Geologist Jean-Pierre Kamb says that this pollution exposure is no longer just a small matter of concern. “It’s not just baseless fears. This is real damage that is being done, even to those not working in the mining sector.”

It is still uncertain if the residents will be relocated or if they will receive compensation, although some, like Céline Lenge, are clearly ready to leave.


Life near the mining quarry is punctuated by permanent environmental disturbances: dust, earthquakes and collapsing or cracking walls. Image by Eric Cibamba. Congo, 2023.

‘The schools and hospital belong to Gécamines’

The nearby mining quarry has also disrupted childrens’ education and threatens a local hospital. Having already lost one school, some kids cross over an old, dangerous quarry to attend another in the neighboring town of Musonoie. Masega primary school, for example, was neither spared from mining damage nor relocated elsewhere. Here, time stood still on November 11, 2021.  Poignantly, on a blackboard in the 5th grade classroom, the last grammar lesson focused on the French conjugation of the verb “to finish.”

Close to the current limit of the mine, the Gécamines-owned HPK hospital is also at risk and could disappear.

Approached for a comment, COMMUS lawyer Patrick Ilunga responded to criticism about destroyed infrastructure used by the public: “The destroyed schools belong to Gécamines and if anyone should care it is neither us, COMMUS, nor you, journalists. Only Gécamines, COMMUS’ boss, should be worrying about it.”

Lualaba local land official, Jean-Pierre Kalenga, also remains vague: “my role is to ensure that the relocation conditions have been respected.”

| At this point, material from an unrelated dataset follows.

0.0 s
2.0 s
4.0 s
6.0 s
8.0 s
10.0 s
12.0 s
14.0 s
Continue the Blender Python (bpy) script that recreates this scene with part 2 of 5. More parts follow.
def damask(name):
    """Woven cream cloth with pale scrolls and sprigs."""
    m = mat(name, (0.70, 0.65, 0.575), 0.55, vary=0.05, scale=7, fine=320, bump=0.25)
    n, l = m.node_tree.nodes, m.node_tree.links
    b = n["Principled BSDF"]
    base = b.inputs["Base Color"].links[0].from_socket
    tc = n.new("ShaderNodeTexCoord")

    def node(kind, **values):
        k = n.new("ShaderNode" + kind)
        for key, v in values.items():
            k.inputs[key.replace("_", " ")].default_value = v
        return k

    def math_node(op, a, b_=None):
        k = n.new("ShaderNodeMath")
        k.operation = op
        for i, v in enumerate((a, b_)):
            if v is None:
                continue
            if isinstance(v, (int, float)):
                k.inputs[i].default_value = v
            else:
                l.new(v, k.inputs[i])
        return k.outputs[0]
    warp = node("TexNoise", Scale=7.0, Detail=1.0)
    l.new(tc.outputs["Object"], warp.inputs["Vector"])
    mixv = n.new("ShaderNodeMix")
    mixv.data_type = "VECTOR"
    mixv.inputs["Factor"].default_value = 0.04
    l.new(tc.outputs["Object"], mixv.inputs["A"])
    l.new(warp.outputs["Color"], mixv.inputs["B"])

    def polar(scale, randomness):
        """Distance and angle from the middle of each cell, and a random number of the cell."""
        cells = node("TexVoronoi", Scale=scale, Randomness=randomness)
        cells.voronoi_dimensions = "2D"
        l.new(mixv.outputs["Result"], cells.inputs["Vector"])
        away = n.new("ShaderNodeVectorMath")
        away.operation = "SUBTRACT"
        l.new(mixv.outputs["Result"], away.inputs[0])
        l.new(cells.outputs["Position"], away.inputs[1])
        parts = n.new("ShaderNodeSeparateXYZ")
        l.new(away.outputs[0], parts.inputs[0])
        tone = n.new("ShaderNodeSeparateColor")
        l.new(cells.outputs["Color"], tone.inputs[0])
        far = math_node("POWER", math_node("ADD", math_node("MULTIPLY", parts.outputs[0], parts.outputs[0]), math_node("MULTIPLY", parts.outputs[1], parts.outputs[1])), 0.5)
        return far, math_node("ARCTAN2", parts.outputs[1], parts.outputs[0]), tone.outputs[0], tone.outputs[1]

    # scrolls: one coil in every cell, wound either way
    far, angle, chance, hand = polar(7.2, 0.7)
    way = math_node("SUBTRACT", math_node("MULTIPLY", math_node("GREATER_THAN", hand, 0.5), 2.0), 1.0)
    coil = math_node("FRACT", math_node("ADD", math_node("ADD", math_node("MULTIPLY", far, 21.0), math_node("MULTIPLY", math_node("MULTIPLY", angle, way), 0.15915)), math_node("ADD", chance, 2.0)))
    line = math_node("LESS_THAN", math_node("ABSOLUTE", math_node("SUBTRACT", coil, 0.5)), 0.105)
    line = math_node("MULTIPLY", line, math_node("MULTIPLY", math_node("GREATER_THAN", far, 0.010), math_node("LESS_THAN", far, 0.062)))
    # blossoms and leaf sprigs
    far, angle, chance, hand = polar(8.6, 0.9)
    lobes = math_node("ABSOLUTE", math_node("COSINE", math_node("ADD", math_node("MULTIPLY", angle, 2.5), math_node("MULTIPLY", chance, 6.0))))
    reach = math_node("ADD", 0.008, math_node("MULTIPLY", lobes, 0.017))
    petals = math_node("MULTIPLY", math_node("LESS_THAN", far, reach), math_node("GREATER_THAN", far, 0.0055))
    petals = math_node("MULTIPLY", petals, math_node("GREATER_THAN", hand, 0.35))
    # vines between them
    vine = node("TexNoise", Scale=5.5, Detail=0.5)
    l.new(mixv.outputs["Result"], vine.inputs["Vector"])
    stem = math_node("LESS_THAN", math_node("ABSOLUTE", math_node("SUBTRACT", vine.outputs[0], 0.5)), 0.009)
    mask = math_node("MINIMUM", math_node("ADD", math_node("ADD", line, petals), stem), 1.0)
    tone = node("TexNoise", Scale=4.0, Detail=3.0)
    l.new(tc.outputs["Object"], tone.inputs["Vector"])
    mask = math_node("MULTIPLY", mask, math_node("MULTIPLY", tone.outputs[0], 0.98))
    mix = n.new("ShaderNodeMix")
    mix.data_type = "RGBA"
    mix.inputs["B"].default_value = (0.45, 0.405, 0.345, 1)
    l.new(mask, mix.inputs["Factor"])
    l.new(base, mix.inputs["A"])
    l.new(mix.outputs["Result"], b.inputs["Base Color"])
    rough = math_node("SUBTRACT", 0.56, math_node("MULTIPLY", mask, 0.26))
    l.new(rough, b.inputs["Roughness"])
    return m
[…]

Contradictory plans all ‘in progress’

About ten kilometers (about 6 miles) from Kolwezi’s commercial center is the village of Tshabula, a quiet and peaceful area until COMMUS’ arrival in 2015. The village was previously known for monks training in its Salvatorian Catholic monastery. In total, about 400 households are affected by mining plans, and waiting for relocation payments is proving stressful.

“Once everyone gets their money, we can go and build our new village,” explains the Tshabula leader. This plan, however, is contradicted by what officials of the mining company have in mind.

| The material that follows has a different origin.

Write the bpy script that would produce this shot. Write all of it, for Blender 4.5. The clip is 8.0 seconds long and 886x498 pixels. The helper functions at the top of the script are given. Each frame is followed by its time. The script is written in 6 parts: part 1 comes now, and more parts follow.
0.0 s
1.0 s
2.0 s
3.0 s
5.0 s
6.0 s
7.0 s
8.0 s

“We are going to build Tshabula 2, although most people in Tshabula want compensation payments,” observed COMMUS lawyer Patrick Ilunga.

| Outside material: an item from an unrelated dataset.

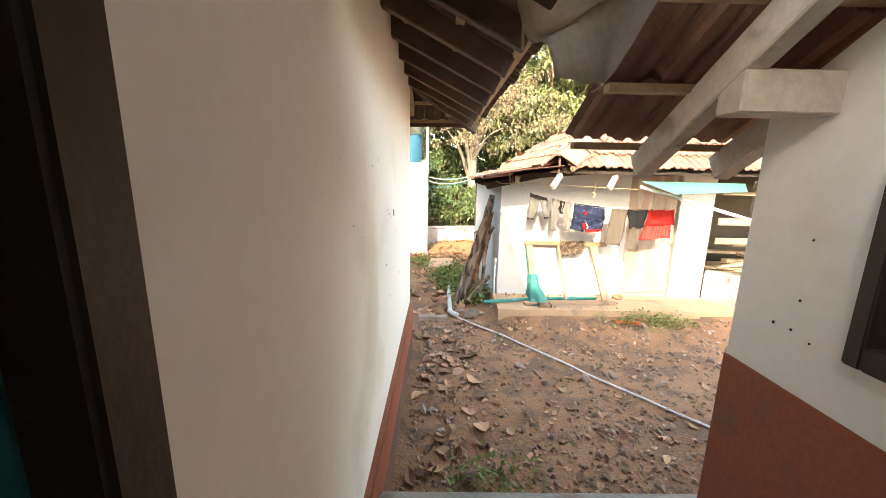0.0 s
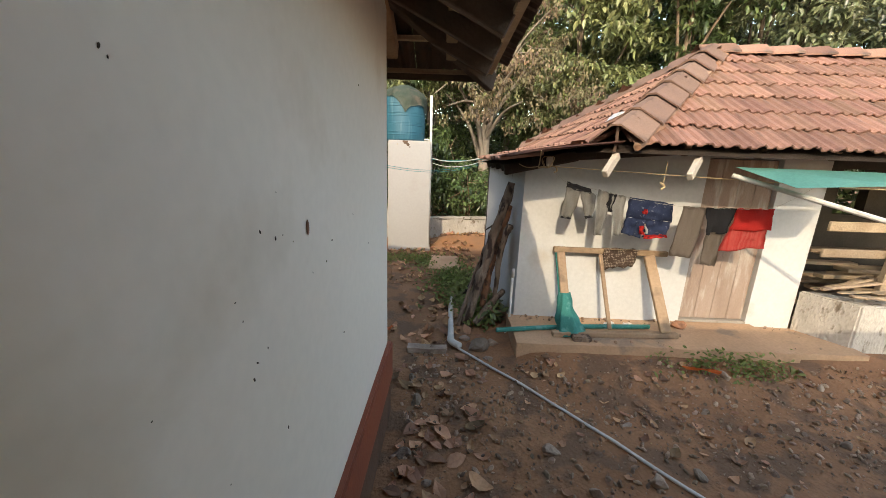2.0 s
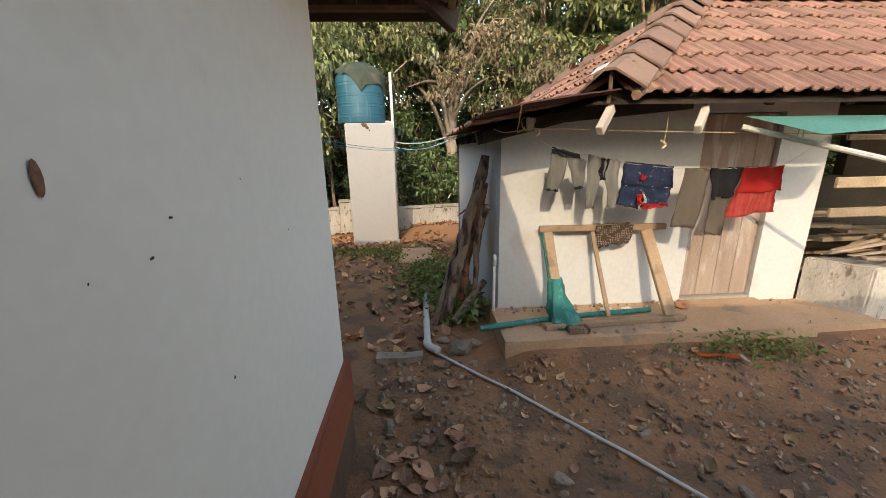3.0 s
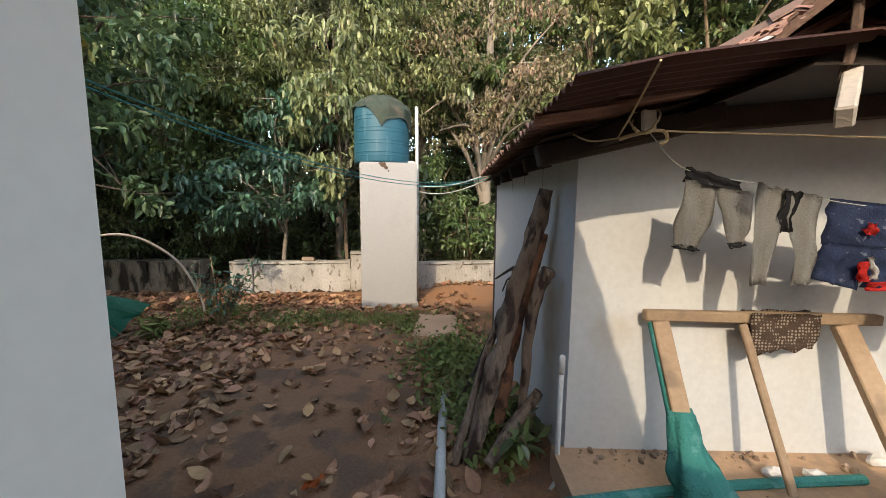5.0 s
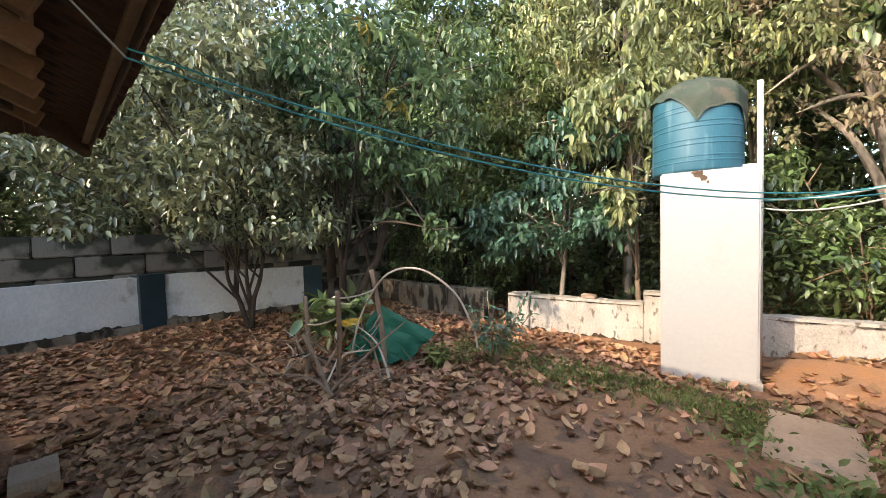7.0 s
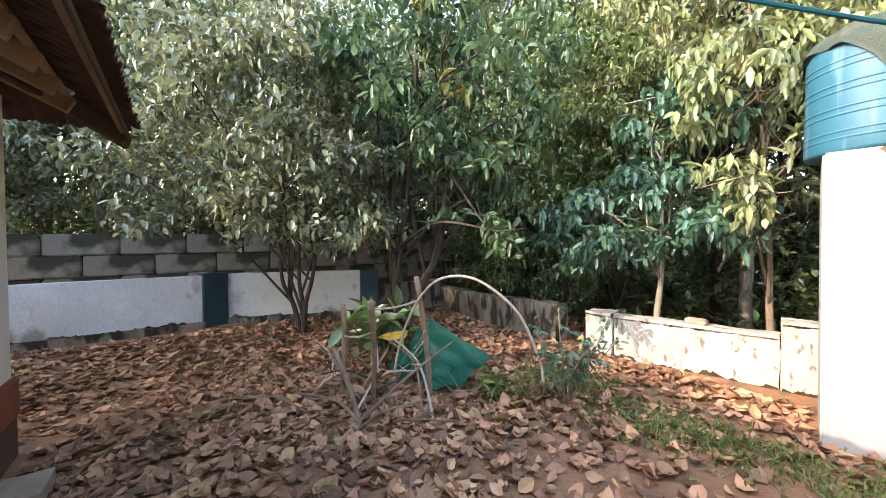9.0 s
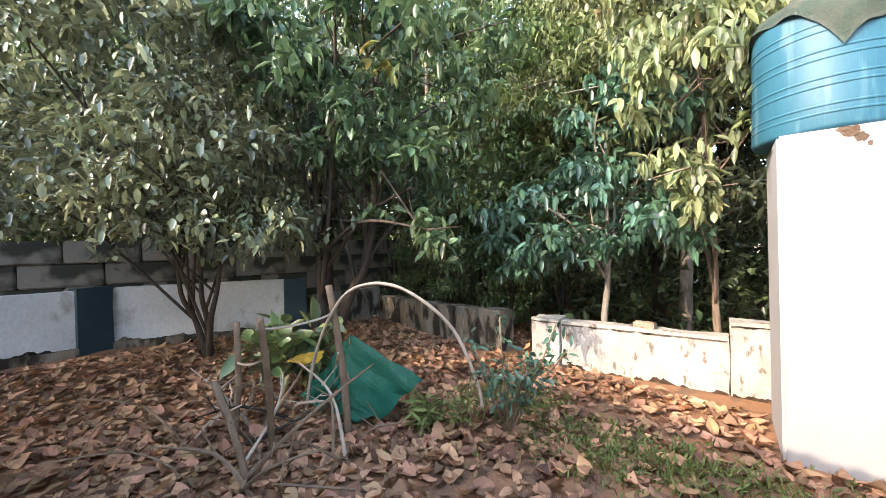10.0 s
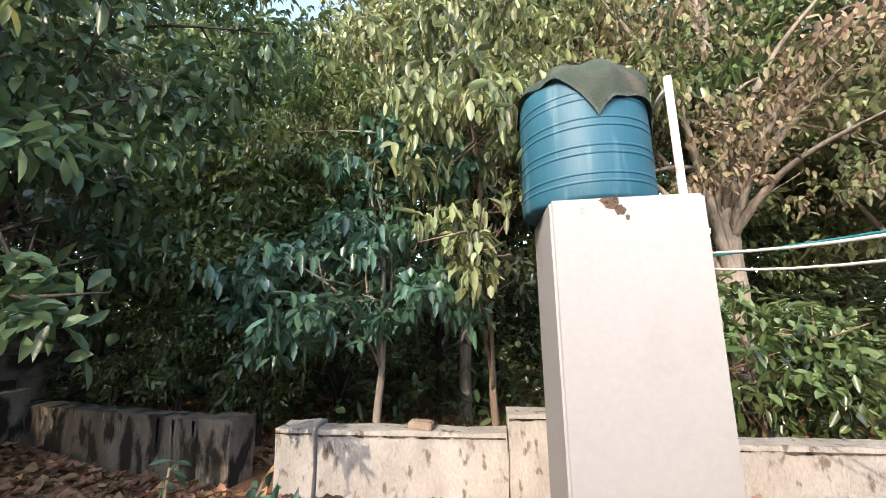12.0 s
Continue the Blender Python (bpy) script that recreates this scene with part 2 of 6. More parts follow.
M_GREYCLOTH = mat("grey_fabric", (0.35, 0.34, 0.315), (0.27, 0.26, 0.24), 3.0, 0.9, 0.3, 120)
M_KHAKI = mat("taupe_fabric", (0.24, 0.20, 0.165), (0.20, 0.165, 0.135), 4.0, 0.9, 0.3, 120)
M_BLACKCLOTH = mat("black_fabric", (0.022, 0.022, 0.026), (0.035, 0.035, 0.04), 4.0, 0.9, 0.3, 120)
M_NAVY = mat("navy_printed_fabric", (0.03, 0.045, 0.10), (0.05, 0.07, 0.14), 9.0, 0.9, 0.3, 120, stain=((0.22, 0.25, 0.32), 30.0, 0.62))
M_REDCLOTH = mat("red_fabric", (0.62, 0.035, 0.03), (0.50, 0.03, 0.028), 3.0, 0.85, 0.3, 120)
# red fabric with sun shining through painted in as paler upright stripes
M_REDSUNLIT = mat("sunlit_red_frill", (0.60, 0.055, 0.05), (0.66, 0.15, 0.13), 14.0, 0.85, 0.3, 120, stretch=(3, 3, 0.1))
M_DOTS = mat("dotted_brown_cloth", (0.10, 0.068, 0.052), (0.14, 0.095, 0.072), 12.0, 0.9, 0.3, 120)
dot_nodes, dot_links = M_DOTS.node_tree.nodes, M_DOTS.node_tree.links
cells = dot_nodes.new("ShaderNodeTexVoronoi")
cells.inputs["Scale"].default_value, cells.inputs["Randomness"].default_value = 62.0, 0.25
dot_links.new(dot_nodes["Texture Coordinate"].outputs["Object"], cells.inputs["Vector"])
inside = dot_nodes.new("ShaderNodeMapRange")
inside.inputs[1].default_value, inside.inputs[2].default_value = 0.40, 0.30
dot_links.new(cells.outputs["Distance"], inside.inputs[0])
blend = dot_nodes.new("ShaderNodeMix")
blend.data_type = "RGBA"
dot_links.new(inside.outputs[0], blend.inputs[0])
dot_links.new(dot_nodes["Principled BSDF"].inputs["Base Color"].links[0].from_socket, blend.inputs[6])
blend.inputs[7].default_value = (0.46, 0.38, 0.30, 1)
dot_links.new(blend.outputs[2], dot_nodes["Principled BSDF"].inputs["Base Color"])
M_BOARD = mat("weathered_plank", (0.38, 0.29, 0.205), (0.28, 0.205, 0.14), 4.0, 0.85, 0.4, 50, own=0.25, stretch=(1, 1, 1))
# back wall colour with the gloom of the open bay put in
M_SHADEIN = mat("shaded_interior", (0.10, 0.085, 0.07), (0.07, 0.06, 0.05), 2.0, 0.9, 0.2, 30)
M_BRICK = mat("pale_brick", (0.42, 0.32, 0.24), (0.34, 0.25, 0.19), 6.0, 0.95, 0.5, 50)
M_ORANGEBIT = mat("orange_plastic", (0.65, 0.16, 0.03), (0.55, 0.13, 0.03), 4.0, 0.5, 0.1, 40)
M_WHITEBIT = mat("white_scrap", (0.70, 0.68, 0.64), (0.60, 0.58, 0.54), 4.0, 0.6, 0.2, 40)
M_YELLOWLEAF = mat("yellow_leaf", (0.60, 0.42, 0.06), (0.50, 0.33, 0.06), 4.0, 0.6, 0.1, 40)
M_GLASS = mat("dark_glass", (0.02, 0.022, 0.025), (0.025, 0.028, 0.03), 2.0, 0.08, 0.0, 30, spec=0.6)

# ---------------------------------------------------------------- building helpers
rng = np.random.default_rng(7)


def thing(name, at, label, category, group="", kind=""):
    ob = new(name)
    ob.empty_display_size = 0.1
    ob.location = at
    return tagged(ob, label, category, group, kind)


def link_mesh(name, me, material, parent=None, label="", own_place=False):
    me.materials.append(material)
    ob = new(name, me)
    if parent is not None:
        ob.parent = parent
        if not own_place:
            at = Vector(parent.location)
            up = parent.parent
            while up is not None:
                at = at + Vector(up.location) if up.type == "EMPTY" else at
                up = up.parent
            if parent.type == "EMPTY":
                ob.matrix_parent_inverse = Matrix.Translation(at).inverted()
    if label:
        ob["label"] = label
    return ob


def part(name, bm, material, parent=None, label="", smooth=False):
    me = bpy.data.meshes.new(name)
    bmesh.ops.recalc_face_normals(bm, faces=bm.faces[:])
    bm.to_mesh(me)
    bm.free()
    if smooth:
        for p in me.polygons:
            p.use_smooth = True
    return link_mesh(name, me, material, parent, label)


def box(bm, lo, hi, bevel=0.0):
    c = [(a + b) / 2 for a, b in zip(lo, hi)]
    s = [b - a for a, b in zip(lo, hi)]
    r = bmesh.ops.create_cube(bm, size=1, matrix=Matrix.Translation(c) @ Matrix.Diagonal((*s, 1)))
    if bevel:
        es = list({e for v in r["verts"] for e in v.link_edges})
        bmesh.ops.bevel(bm, geom=es, offset=bevel, segments=2, affect="EDGES")
    return bm


def B():
    return bmesh.new()


def prism(bm, plan, z0, z1):
    """An upright block over a plan of corners."""
    lo = [bm.verts.new((x, y, z0)) for x, y in plan]
    hi = [bm.verts.new((x, y, z1 if not callable(z1) else z1(x, y))) for x, y in plan]
    n = len(plan)
    bm.faces.new(lo[::-1])
    bm.faces.new(hi)
    for i in range(n):
        bm.faces.new((lo[i], lo[(i + 1) % n], hi[(i + 1) % n], hi[i]))
    return bm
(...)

COMMUS’ mining activity is continuing apace, notes the president of the relocation commission, Jean-Pierre Kalenga. The two factors combined, speed and contradictory approaches, is leading to an unconcerned approach to the relocation process. This is all the more so because, to date, no one has indicated precisely where Tshabula 2 will be built and how. Everything still seems to be “in progress.”

“We want relocation to be done better in Tshabula. COMMUS will have to set up [Tshabula] somewhere else,” commented Mr. Kalenga.


In total, about 400 households are affected by mining plans, and waiting for relocation payments is proving stressful. Image by Eric Cibamba.

This vagueness, however, seems to suit some residents, including those coming from Kolwezi. People are quickly moving in to newly built houses in Tshabula. The strategy is building “big, beautiful, sustainable” houses in the village, in order to receive higher relocation compensation when they have to leave, says an anonymous local government official.

Moving the Salvatorian monks, who have lived in large buildings in Tshabula since the 1980s, seems to be the most controversial relocation in the region. It is a significant investment, and the issue can sometimes strain relations due to agreements between the Congolese state and the Vatican on the church’s heritage.

“My responsibility is to support the relocation. I am not the one who takes care of the archiving or discusses what will become of the Monastery. I am not even from the ministry of mines which take precedence over land in the event of conflicts,” replied Jean-Pierre Kalenga. It is, however, up to the same state the land commissioner represents that is responsible for dealing with cultural or religious aspects.

The monks have declined to comment on the relocation process.